→ **Goal**
Set down each line from the one containing "3. More parts follow." to the one containing "return plate(x0, y0, x1, y1, c, z0, z1, min(c, (z1", inclusive, exactly as written and with nothing further.

[Data extracted from a collection]
━━━━

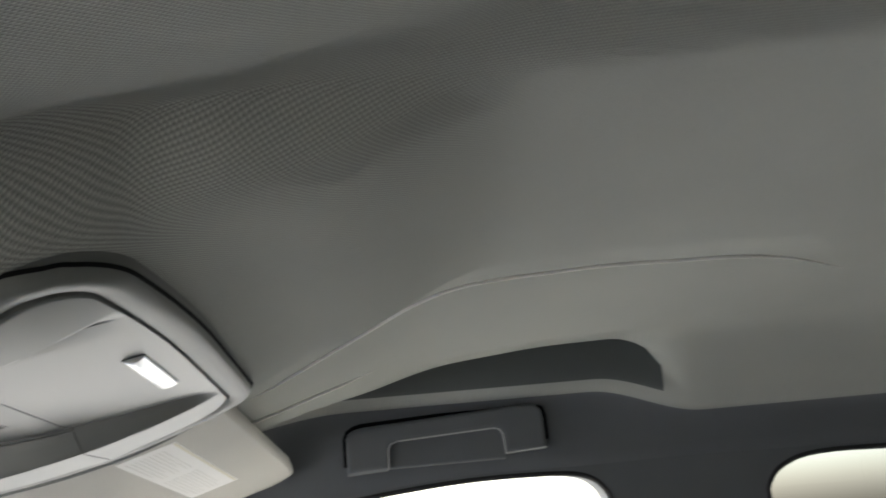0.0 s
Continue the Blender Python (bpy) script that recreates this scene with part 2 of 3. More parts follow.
def cutout(outline, holes, depth, m):
    """A flat wall with holes through it: closed outlines (u, v), depth metres thick, in the frame m."""
    cu = bpy.data.curves.new("cutout", "CURVE")
    cu.dimensions, cu.fill_mode, cu.extrude = "2D", "BOTH", depth / 2
    for loop in (outline, *holes):
        sp = cu.splines.new("POLY")
        sp.points.add(len(loop) - 1)
        for p, (u, v) in zip(sp.points, loop):
            p.co = (u, v, 0, 1)
        sp.use_cyclic_u = True
    tmp = bpy.data.objects.new("cutout", cu)
    me = bpy.data.meshes.new_from_object(tmp)
    bpy.data.objects.remove(tmp)
    bm = bmesh.new()
    bm.from_mesh(me)
    bmesh.ops.transform(bm, matrix=m, verts=bm.verts)
    bmesh.ops.remove_doubles(bm, verts=bm.verts, dist=0.00005)
    return bm


def box(x0, y0, z0, x1, y1, z1, c=0.004):
    m = Matrix.Translation((0, 0, 0))
    c = min(c, (x1 - x0) * 0.3, (y1 - y0) * 0.3)
    return plate(x0, y0, x1, y1, c, z0, z1, min(c, (z1 - z0) * 0.3), m, 2)


# ---- the shape of the roof ----
FACE = [(-0.21, 1.8150), (-0.19, 1.8070), (-0.17, 1.7970), (-0.158, 1.7910), (-0.13, 1.7795), (-0.093, 1.7675), (-0.05, 1.7575), (0.0, 1.7490), (0.03, 1.7460), (0.06, 1.7445), (0.10, 1.7435), (0.14, 1.7430)]
BAY = [(-0.20, 1.8030), (-0.165, 1.7950), (-0.15, 1.7918), (-0.12, 1.7848), (-0.085, 1.7779), (-0.06, 1.7746), (-0.02, 1.7703), (0.03, 1.7683), (0.06, 1.7680), (0.10, 1.7670)]
SIDE = [(-1.7, 1.89), (-0.8, 1.908), (-0.45, 1.898), (-0.3, 1.882), (-0.2, 1.850), (-0.15, 1.832), (-0.1, 1.818), (0.0, 1.794), (0.04, 1.783), (0.1, 1.768), (0.16, 1.758)]
CREASE = [(-0.75, 0.335), (-0.708, 0.300), (-0.64, 0.250), (-0.60, 0.228), (-0.56, 0.217), (-0.49, 0.211), (-0.42, 0.201), (-0.34, 0.190), (-0.30, 0.203), (-0.26, 0.238), (-0.22, 0.265), (-0.17, 0.300), (-0.13, 0.320)]


def eased(table, n=3, h=0.012):
    """A curve through the table with its corners eased."""
    def f(y):
        return sum(lerp(y + h * (i / n), table) for i in range(-n, n + 1)) / (2 * n + 1)
    return f


face, bay, roofline, crease = eased(FACE), eased(BAY), eased(SIDE, 3, 0.03), eased(CREASE, 3, 0.02)


def bow(x, y):
    """How far the console's rear edge curves forwards towards the driver."""
    return 0.014 * (min(0.145, max(0.0, -x)) / 0.13) ** 2.2 * smooth(-0.112, -0.170, y)


def unbowed(x, y):
    return y - bow(x, y - 0.012)


def outside(x, y, hy=0.1595, cy=-0.0195, r=0.037):
    """Distance from the console's outline in plan, negative within."""
    y = unbowed(x, y)
    hx = (0.1448 if x < 0 else 0.1474) - 0.0065 * smooth(-0.03, -0.16, y)
    qx, qy = abs(x) - hx + r, abs(y - cy) - hy + r
    return math.hypot(max(qx, 0), max(qy, 0)) + min(max(qx, qy), 0) - r


def header_y(x):
    return 0.150 - 0.07 * (x / 0.5) ** 2


def liner_edge_y(x):
    """The headliner's front edge, cut back over the console."""
    return header_y(x) - 0.045 * (1 - smooth(0.105, 0.165, abs(x)))


def rail_z(y):
    """Height of the headliner's lip over the doors."""
    return 1.857 - 0.05 * smooth(-0.22, 0.08, y) - 0.034 * smooth(-0.52, -0.66, y)


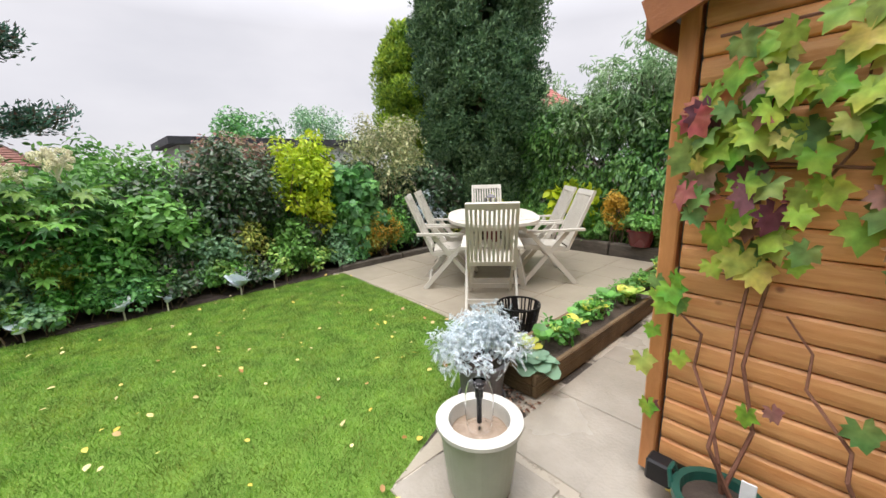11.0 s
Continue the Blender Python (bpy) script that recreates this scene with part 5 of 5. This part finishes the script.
def pot(name, label, x, y, r, h, mat, z=0.0, taper=0.8, handles=False, group="", soil=True, rim=0.012):
    t = thing(name, label, "plant pot", pose(x, y, z), group)
    part("body", lathe(bmesh.new(), [(r * taper * 0.94, 0), (r * taper, 0.006), (r * 0.97, h - 0.03), (r + rim, h - 0.028), (r + rim, h), (r - 0.012, h), (r - 0.02, h - 0.04), (0.005, h - 0.042)], (0, 0, 0), 28, False), mat, t, smooth=False)
    if soil:
        part("soil", lathe(bmesh.new(), [(r - 0.018, h - 0.05), (r - 0.02, h - 0.028), (r * 0.5, h - 0.018), (0.005, h - 0.016)], (0, 0, 0), 20), M_SOIL, t)
    if handles:
        for s in (-1, 1):
            part("handle", tube(bmesh.new(), [(s * (r + 0.005), -0.04, h - 0.02), (s * (r + 0.02), -0.02, h + 0.03), (s * (r + 0.02), 0.02, h + 0.03), (s * (r + 0.005), 0.04, h - 0.02)], 0.008, 6), mat, t)
    return t


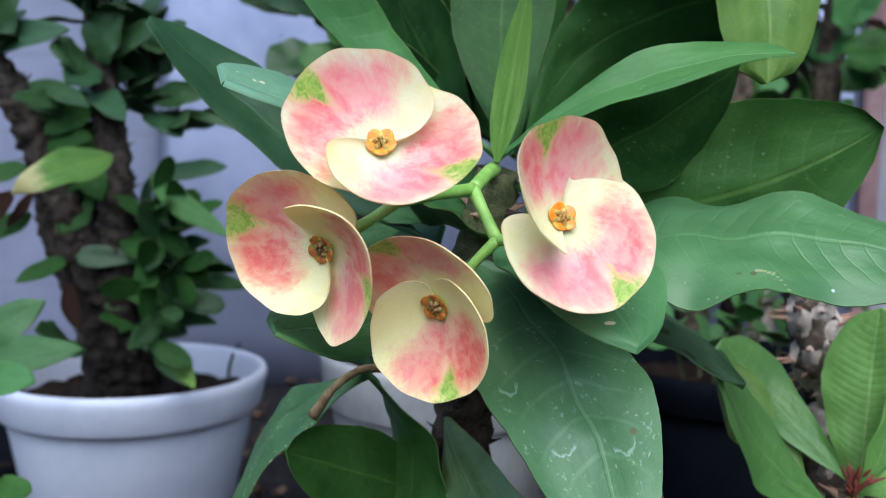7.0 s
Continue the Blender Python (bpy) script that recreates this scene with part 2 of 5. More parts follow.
def bract_material(name, cream_deep, cream_pale, inner, outer, strong, spread, heart=0.3, share=0.45, lean=0.0):
    """Cream bract with two cloudy pink flanks that fray outwards, a pale crease and green brushed on at the tip."""
    k = Mat(name)
    p, q = k.uv()                      # p: angle / 142 degrees, q: 0 centre to 1 rim
    a = k.math("ABSOLUTE", p)
    shift = k.math("MULTIPLY", k.rand(), 53.0)
    spot = k.combine(k.math("MULTIPLY", q, k.math("COSINE", k.math("MULTIPLY", p, 2.478))), k.math("MULTIPLY", q, k.math("SINE", k.math("MULTIPLY", p, 2.478))), shift)
    streak = k.noise(1.0, k.combine(k.math("MULTIPLY", p, 11.0), k.math("MULTIPLY", q, 3.6), shift), 5.0, 0.66, 0.9)
    blot = k.noise(2.2, spot, 3.0, 0.55)
    cloud = k.noise(5.0, spot, 4.0, 0.6, 0.4)
    patch = k.noise(11.0, spot, 4.0, 0.62, 0.8)
    vein = k.noise(1.0, k.combine(k.math("MULTIPLY", p, 48.0), k.math("MULTIPLY", q, 8.0), shift), 4.0, 0.75, 1.8)
    wob = k.math("ADD", k.math("MULTIPLY", k.math("SUBTRACT", blot, 0.5), 0.50), k.math("MULTIPLY", k.math("SUBTRACT", streak, 0.5), 0.24))
    fray = k.math("ADD", wob, k.math("ADD", k.math("MULTIPLY", k.math("SUBTRACT", vein, 0.5), 0.16), k.math("MULTIPLY", k.math("SUBTRACT", patch, 0.5), 0.22)))
    wide = k.math("ADD", a, k.math("MULTIPLY", p, lean))
    flank = k.math("MULTIPLY", k.smooth(k.math("ADD", wide, fray), spread + 0.05, spread - 0.30), k.smooth(k.math("ADD", q, k.math("MULTIPLY", fray, 0.8)), heart, heart + 0.30))
    rim = k.smooth(k.math("ADD", q, k.math("MULTIPLY", fray, 0.75)), 1.10, 0.80)
    flank = k.math("MULTIPLY", flank, rim)
    flank = k.math("MULTIPLY", flank, k.math("ADD", 0.76, k.math("MULTIPLY", k.smooth(cloud, 0.30, 0.66), 0.30)), clamp=True)
    mid = k.math("MULTIPLY", k.math("MULTIPLY", k.smooth(k.math("ABSOLUTE", k.math("ADD", p, k.math("MULTIPLY", k.math("SUBTRACT", cloud, 0.5), 0.05))), 0.05, 0.0), k.smooth(q, 0.42, 0.75)), 0.50)
    flank = k.math("MULTIPLY", flank, k.math("SUBTRACT", 1.0, mid))
    cream = k.mix(k.smooth(blot, 0.3, 0.7), cream_deep, cream_pale)
    pink = k.mix(k.smooth(q, 0.35, 0.85), inner, outer)
    ruddy = k.smooth(k.math("ADD", k.math("ADD", k.math("MULTIPLY", cloud, 0.55), k.math("MULTIPLY", streak, 0.30)), k.math("ADD", k.math("MULTIPLY", patch, 0.15), k.math("MULTIPLY", p, 0.16))), 0.40, 0.66)
    pink = k.mix(k.math("MULTIPLY", ruddy, 0.85), pink, strong)
    pink = k.mix(k.math("MULTIPLY", k.smooth(p, 0.05, -0.25), 0.22), pink, (0.96, 0.50, 0.60, 1))
    col = k.mix(flank, cream, pink)
    inside = k.smooth(flank, 0.05, 0.4)
    col = k.mix(k.math("MULTIPLY", k.math("MULTIPLY", k.smooth(vein, 0.52, 0.70), inside), 0.20), col, (0.82, 0.16, 0.18, 1))
    col = k.mix(k.math("MULTIPLY", k.math("MULTIPLY", k.smooth(vein, 0.48, 0.28), inside), 0.18), col, (0.97, 0.72, 0.66, 1))
    grit = k.noise(13.0, spot, 5.0, 0.72, 1.0)
    off = k.math("ADD", 0.02, k.math("MULTIPLY", k.math("SUBTRACT", blot, 0.5), 0.20))
    reach = k.math("ADD", 0.025, k.math("MULTIPLY", k.smooth(q, 0.60, 1.0), 0.115))
    near = k.smooth(k.math("DIVIDE", k.math("ABSOLUTE", k.math("SUBTRACT", p, off)), reach), 1.0, 0.1)
    tip = k.math("MULTIPLY", k.smooth(k.math("ADD", q, k.math("MULTIPLY", k.math("SUBTRACT", streak, 0.5), 0.4)), 0.52, 0.94), near)
    tip = k.math("ADD", tip, k.math("MULTIPLY", k.math("SUBTRACT", grit, 0.5), 1.7))
    tip = k.math("MULTIPLY", tip, k.smooth(near, 0.0, 0.15))
    col = k.mix(k.math("MULTIPLY", k.smooth(tip, 0.08, 0.45), 0.60), col, (0.72, 0.62, 0.20, 1))
    col = k.mix(k.math("MULTIPLY", k.smooth(tip, 0.42, 0.92), 0.85), col, k.mix(k.smooth(grit, 0.42, 0.62), (0.44, 0.62, 0.11, 1), (0.20, 0.45, 0.03, 1)))
    col = k.mix(k.math("MULTIPLY", k.smooth(q, 0.25, 0.10), 0.45), col, (0.56, 0.62, 0.22, 1))
    height = k.math("ADD", k.math("MULTIPLY", vein, 0.28), k.math("ADD", k.math("MULTIPLY", mid, -0.8), k.math("ADD", k.math("MULTIPLY", cloud, 0.7), k.math("MULTIPLY", patch, 0.4))))
    col = k.mix(k.math("MULTIPLY", k.smooth(q, 0.97, 0.997), 0.26), col, (0.78, 0.46, 0.30, 1))
    bumped = k.bump(height, 0.40, 0.0007)
    k.end(col, 0.46, 0.0, 0.4)
    k.through_light(col, share, bumped)
    return k.m


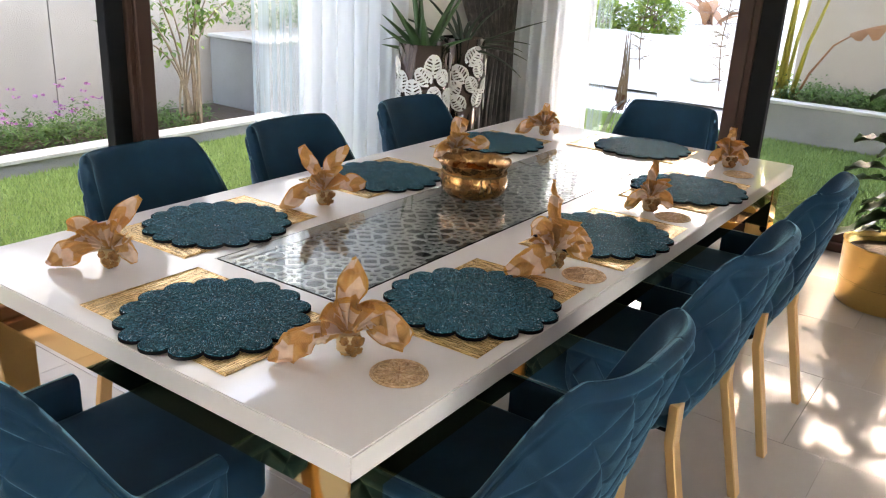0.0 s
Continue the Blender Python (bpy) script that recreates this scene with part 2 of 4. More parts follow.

━━━━

→ **Result of the task**
Continue the Blender Python (bpy) script that recreates this scene with part 2 of 3. More parts follow.
def cutout(outline, holes, depth, m):
    """A flat wall with holes through it: closed outlines (u, v), depth metres thick, in the frame m."""
    cu = bpy.data.curves.new("cutout", "CURVE")
    cu.dimensions, cu.fill_mode, cu.extrude = "2D", "BOTH", depth / 2
    for loop in (outline, *holes):
        sp = cu.splines.new("POLY")
        sp.points.add(len(loop) - 1)
        for p, (u, v) in zip(sp.points, loop):
            p.co = (u, v, 0, 1)
        sp.use_cyclic_u = True
    tmp = bpy.data.objects.new("cutout", cu)
    me = bpy.data.meshes.new_from_object(tmp)
    bpy.data.objects.remove(tmp)
    bm = bmesh.new()
    bm.from_mesh(me)
    bmesh.ops.transform(bm, matrix=m, verts=bm.verts)
    bmesh.ops.remove_doubles(bm, verts=bm.verts, dist=0.00005)
    return bm


def box(x0, y0, z0, x1, y1, z1, c=0.004):
    m = Matrix.Translation((0, 0, 0))
    c = min(c, (x1 - x0) * 0.3, (y1 - y0) * 0.3)
    return plate(x0, y0, x1, y1, c, z0, z1, min(c, (z1 - z0) * 0.3), m, 2)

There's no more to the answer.